##### The data #####
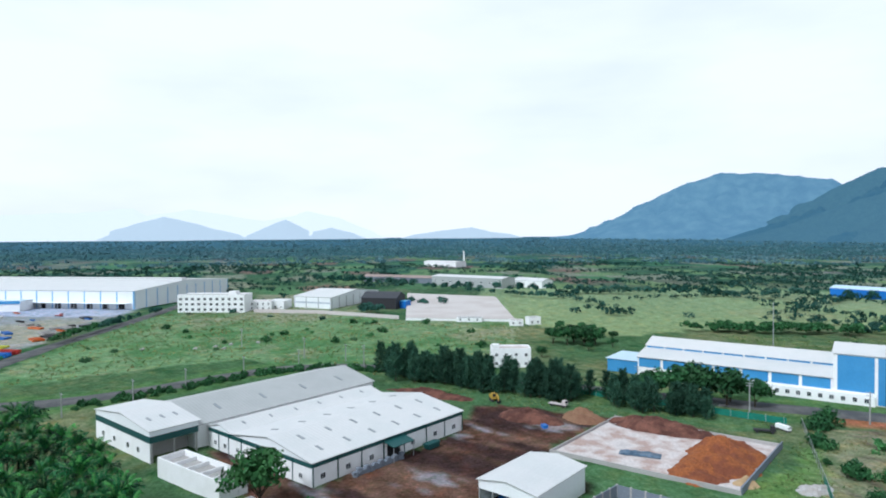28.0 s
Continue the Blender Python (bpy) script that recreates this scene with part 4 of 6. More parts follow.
# scrub on the green hill: joined
knoll_v = np.empty(len(knoll.data.vertices) * 3, np.float32)
knoll.data.vertices.foreach_get("co", knoll_v)
knoll_v = knoll_v.reshape(-1, 3)
knoll_v = knoll_v[knoll_v[:, 2] > 8]
pick = knoll_v[r_far.integers(0, len(knoll_v), 14000)]
pick = pick[fbm(pick[:, 0] / 50, pick[:, 1] / 50 + pick[:, 2] / 40, 3, 91) > 0.37]
scatter_mesh("hill_scrub", WOOD_TREES, [(p[0] + 6 * r_far.standard_normal(), p[1] + 6 * r_far.standard_normal(), p[2] - 1.5, 0.6 + 0.8 * r_far.random()) for p in pick], [FAR_LEAF], "dark scrub covering the green hill", "scrub")
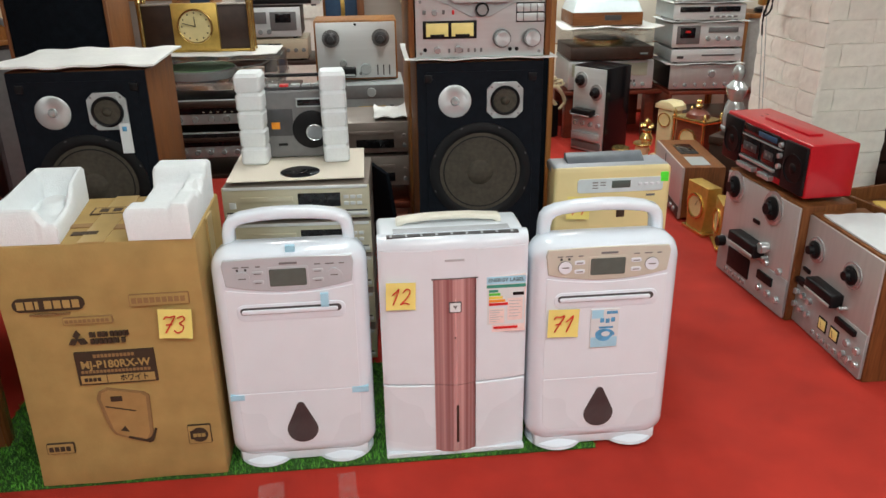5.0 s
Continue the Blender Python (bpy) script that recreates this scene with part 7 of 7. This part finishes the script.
#####
**Exercise**. Reproduce the records, all of them, word for word; omit the pictures.

**Correct result**.
28.0 s
Continue the Blender Python (bpy) script that recreates this scene with part 4 of 6. More parts follow.
# scrub on the green hill: joined
knoll_v = np.empty(len(knoll.data.vertices) * 3, np.float32)
knoll.data.vertices.foreach_get("co", knoll_v)
knoll_v = knoll_v.reshape(-1, 3)
knoll_v = knoll_v[knoll_v[:, 2] > 8]
pick = knoll_v[r_far.integers(0, len(knoll_v), 14000)]
pick = pick[fbm(pick[:, 0] / 50, pick[:, 1] / 50 + pick[:, 2] / 40, 3, 91) > 0.37]
scatter_mesh("hill_scrub", WOOD_TREES, [(p[0] + 6 * r_far.standard_normal(), p[1] + 6 * r_far.standard_normal(), p[2] - 1.5, 0.6 + 0.8 * r_far.random()) for p in pick], [FAR_LEAF], "dark scrub covering the green hill", "scrub")
5.0 s
Continue the Blender Python (bpy) script that recreates this scene with part 7 of 7. This part finishes the script.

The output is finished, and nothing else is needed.